Finally, after delays for reasons, some good and some not so good, Pandora finally hit the water (gently) last week in Norwalk CT. For reasons of economy, I have kept her in a yard that is a bit off the beaten path (RE: on the other side of the 95 bridge in Norwalk) for a number of years now. That doesn’t sound like a big deal except that the bridge has a vertical clearance of 61′ at high water while Pandora’s mast is 63′ plus gear, antennas and the like. Yes, not a big difference but that two plus feet makes a smashing lot of difference if we were to hit the bridge.
Well, the answer is to pass under the bridge at low tide. Duhh… With 7′ of tide in Western LI Sound, that’s not a biggie, it just takes a bit of planning. And, there are two other bridges that must open prior to even getting to the “short” bridge. HOWEVER, the day prior to the launch, the yard owner stopped by to tell me that there was work being done on the 95 highway bridge and that there was a scaffolding under the mid span, where I needed to pass under, that restricted the vertical height to 62′ at LOW TIDE. Not good.
After much back and forth, the 95-bridge-worker-men agreed that they would pull up the cables that were in the way at mid span to be sure that there would be enough vertical height for me to pass under. Well, that sounded reasonable, at the 11th hour, so it seemed that we were ready.
Before getting back to the bridge issue, let me digress to mention a bit about the unconventional crane that launched Pandora. It’s an 80 ton capacity behemoth, painted a lovely color of red. To me it seemed better suited to be the main character in a children’s book than the workhorse in a boat yard. And, I have to say that watching her be picked up gave me a pause. Yikes, it looked precarious.
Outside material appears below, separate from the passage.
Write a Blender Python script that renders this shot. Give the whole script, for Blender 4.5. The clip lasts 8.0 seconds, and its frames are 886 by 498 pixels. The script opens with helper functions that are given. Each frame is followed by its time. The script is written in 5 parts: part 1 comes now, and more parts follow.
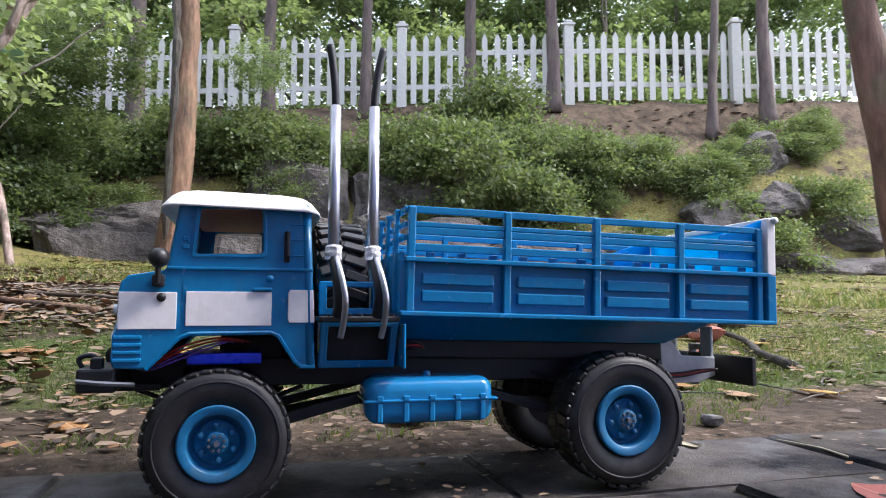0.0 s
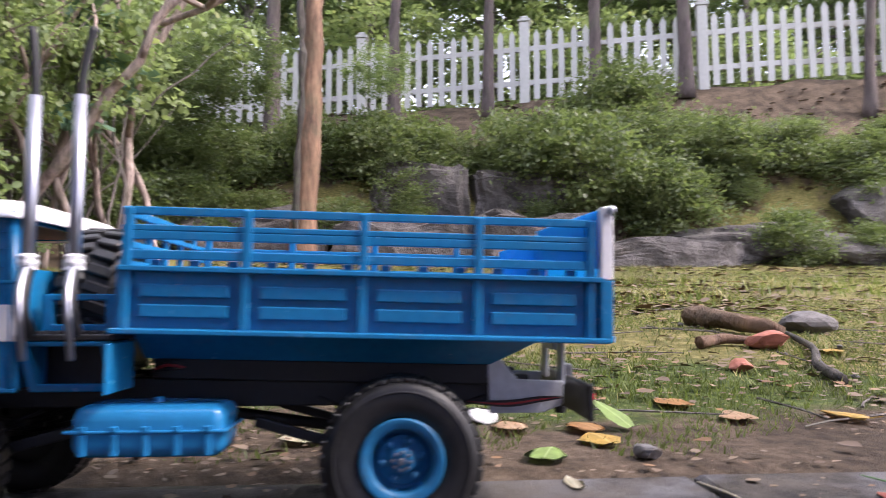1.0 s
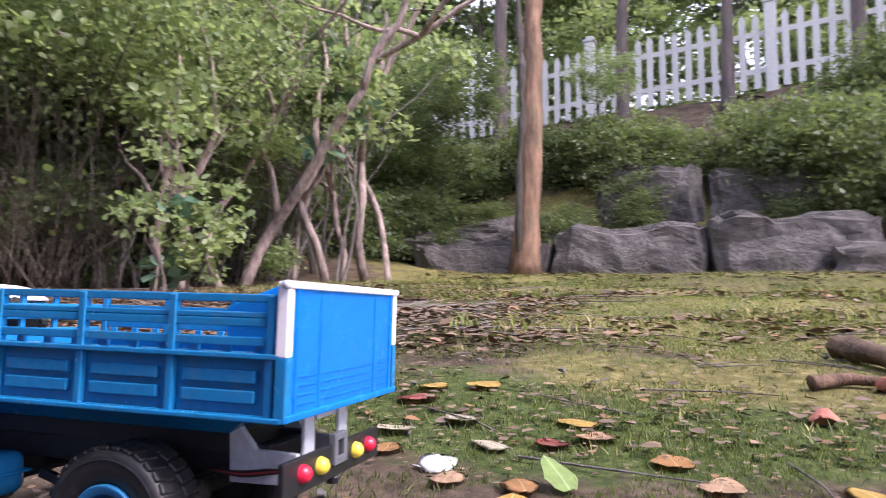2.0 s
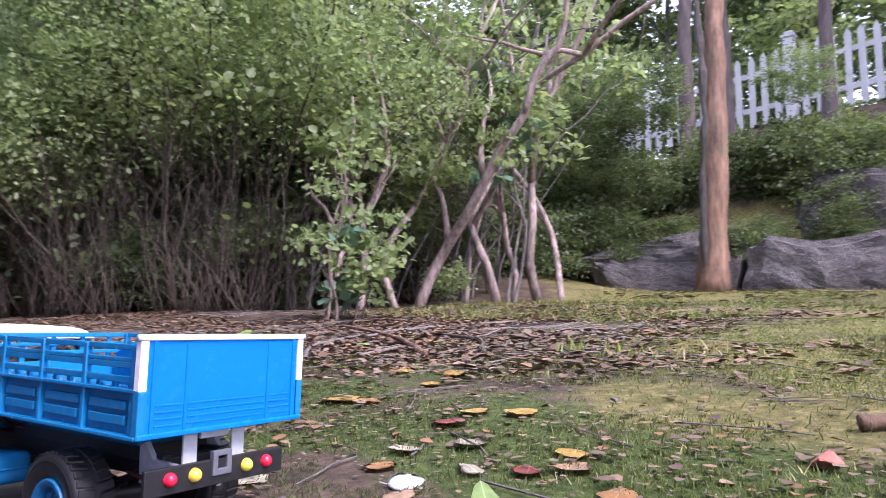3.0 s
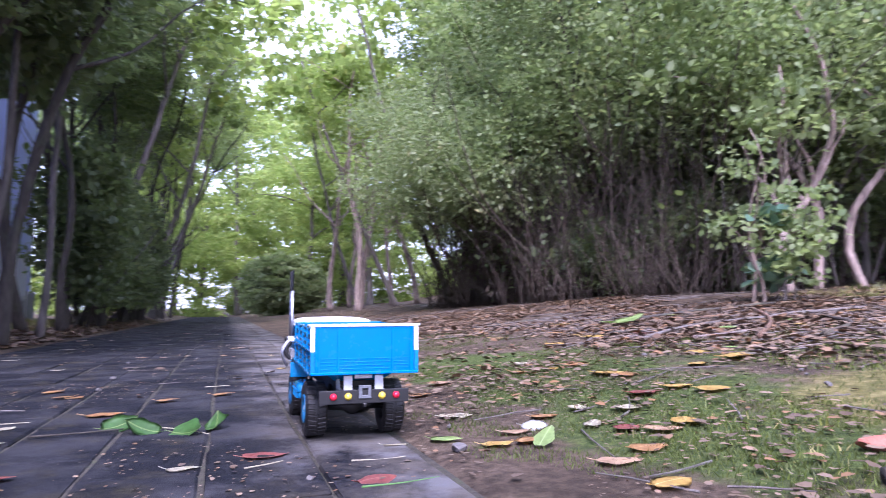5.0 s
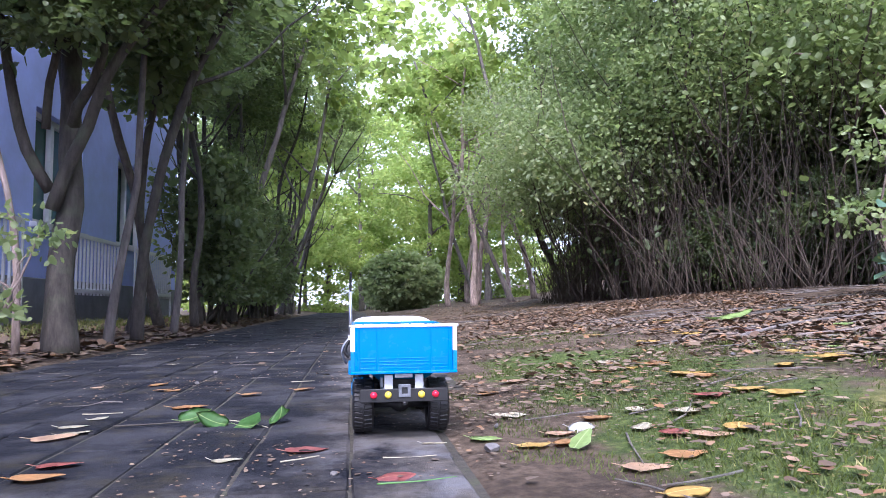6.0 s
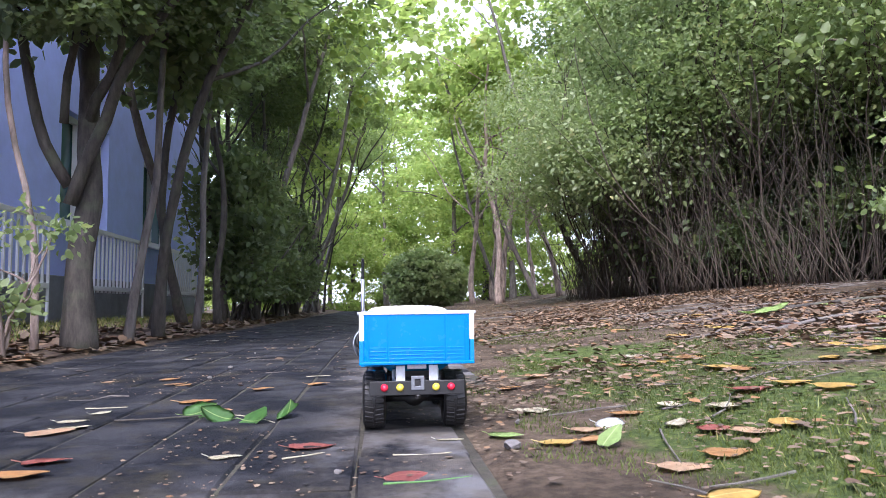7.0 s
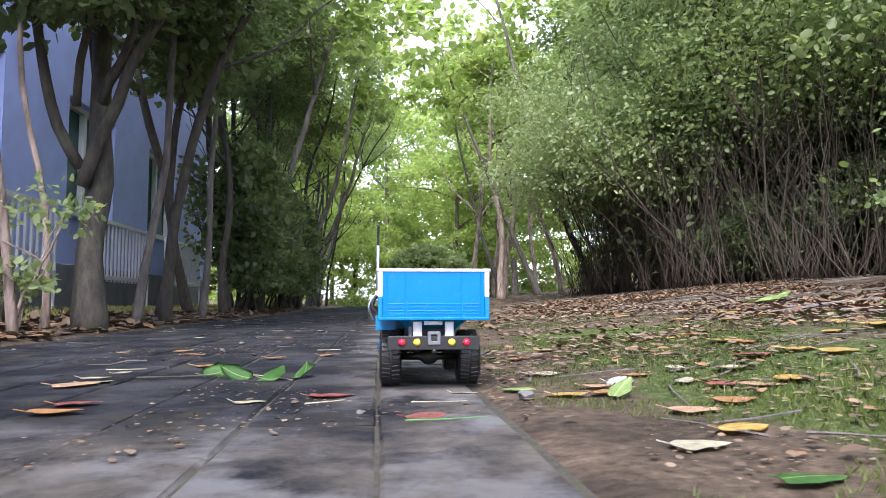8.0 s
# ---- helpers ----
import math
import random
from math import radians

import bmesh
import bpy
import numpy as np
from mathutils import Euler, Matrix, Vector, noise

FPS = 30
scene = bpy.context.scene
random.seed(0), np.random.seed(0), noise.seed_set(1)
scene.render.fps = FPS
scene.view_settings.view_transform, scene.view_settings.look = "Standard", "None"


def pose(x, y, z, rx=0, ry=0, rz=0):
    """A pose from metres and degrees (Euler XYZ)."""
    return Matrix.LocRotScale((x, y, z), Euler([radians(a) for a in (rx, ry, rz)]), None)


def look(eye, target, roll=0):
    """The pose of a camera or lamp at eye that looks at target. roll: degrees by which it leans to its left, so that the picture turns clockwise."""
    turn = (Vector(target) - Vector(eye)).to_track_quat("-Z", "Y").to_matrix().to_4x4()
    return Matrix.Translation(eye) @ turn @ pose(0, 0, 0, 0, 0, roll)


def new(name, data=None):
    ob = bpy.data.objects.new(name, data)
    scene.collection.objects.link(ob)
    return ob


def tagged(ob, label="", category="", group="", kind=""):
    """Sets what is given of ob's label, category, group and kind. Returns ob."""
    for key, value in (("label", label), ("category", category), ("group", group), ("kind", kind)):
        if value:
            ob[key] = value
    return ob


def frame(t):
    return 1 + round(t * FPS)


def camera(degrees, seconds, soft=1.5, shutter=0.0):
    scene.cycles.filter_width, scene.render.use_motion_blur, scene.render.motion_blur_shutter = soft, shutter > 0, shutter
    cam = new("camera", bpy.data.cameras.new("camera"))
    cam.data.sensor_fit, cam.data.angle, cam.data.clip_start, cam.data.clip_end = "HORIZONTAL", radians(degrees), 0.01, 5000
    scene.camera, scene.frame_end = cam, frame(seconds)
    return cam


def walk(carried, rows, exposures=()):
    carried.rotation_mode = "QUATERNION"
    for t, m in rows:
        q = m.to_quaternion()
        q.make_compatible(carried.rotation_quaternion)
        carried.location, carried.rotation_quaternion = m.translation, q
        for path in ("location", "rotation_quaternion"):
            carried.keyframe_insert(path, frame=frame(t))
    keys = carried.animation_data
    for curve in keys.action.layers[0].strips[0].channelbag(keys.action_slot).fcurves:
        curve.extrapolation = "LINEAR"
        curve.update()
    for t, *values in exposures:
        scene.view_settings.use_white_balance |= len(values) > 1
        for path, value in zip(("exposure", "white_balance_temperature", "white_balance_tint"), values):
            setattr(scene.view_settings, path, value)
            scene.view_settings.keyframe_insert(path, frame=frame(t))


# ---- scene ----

In the water and without a scratch. Oh yea, I should mention that at low tide, this area is just a mud flat so she had to go in at the tippy top of high tide.
Anyway, Pandora ended up in the water without incident and on Friday morning, to coincide with dead low we were off. Oh yea, we almost weren’t off as Pandora was hard aground in the mud. It wasn’t until after much back and forth along with enthusiastic pushing from three yard guys that we were able to power off. Never a dull moment. So off to the bridge we went.
As we approached the bridge we could see that some of the cables were not pulled up fully so my helper/crew gesticulated wildly for me to head more to the left where the cables seemed a bit higher. Indeed, it was VERY, VERY CLOSE as the VHF antenna, the highest part of gear on the top of the mast, plinked from cable to cable as we passed under the bridge ever-soo-slooowly. My heart was just pounding, as I had visions of all my gear being sheared off of the top of the mast, but we made it. After that fun was over we passed through two more bridges, a Metro North train bridge that required an appointment with dispatch and eight guys to open it. I have to believe that moving through that bridge cost over $1,000 in labor. Amazing! After those two bridges calling the Norwalk bridge tender to get the third bridge to open was a piece of cake. No issues there. Finally, out in the harbor and on our way.
There’s no doubt that we will have plenty of practice with bridges as we head down the ICW this fall. More to come on that. Perhaps I should drop a tape from the top of the mast to confirm exactly how tall the rig is. Yea, a good idea.
Our run from Norwalk took us up to Mystic where Pandora will be for about a month prior to moving her to Wickford RI and on to Maine. The weekend also included a wonderful rendezvous with fellow Corinthians at the Watch Hill Yacht Club. What a great way to start the season aboard Pandora. And, yes, we even were able to sail for a few hours. It was a picture perfect day out on LI Sound.
After a night in Mystic aboard we headed to Watch Hill and our rendezvous at the Watch Hill Yacht Club. The yacht club has a great view of the harbor to the west. Here’s the entrance. The entire clubhouse is out on pilings, above the water. Access to this wonderful place is just another reason that being a member of The Corinthians is a good idea.
On Sunday morning, I stopped at the Ocean House, a wonderful resort up on the hill overlooking the ocean and harbor, for coffee and a leisurely read of the NY Times. How decadent.
What a grand entrance. The Ocean House was designed to look very much like the grand structure that it replaced. A wonderful piece of work. Brenda and I will be visiting for lunch in a few weeks. Dinner would be terrific, I am sure, but it’s a bit out of our price range. We can also afford to indulge in a cup of coffee on the veranda.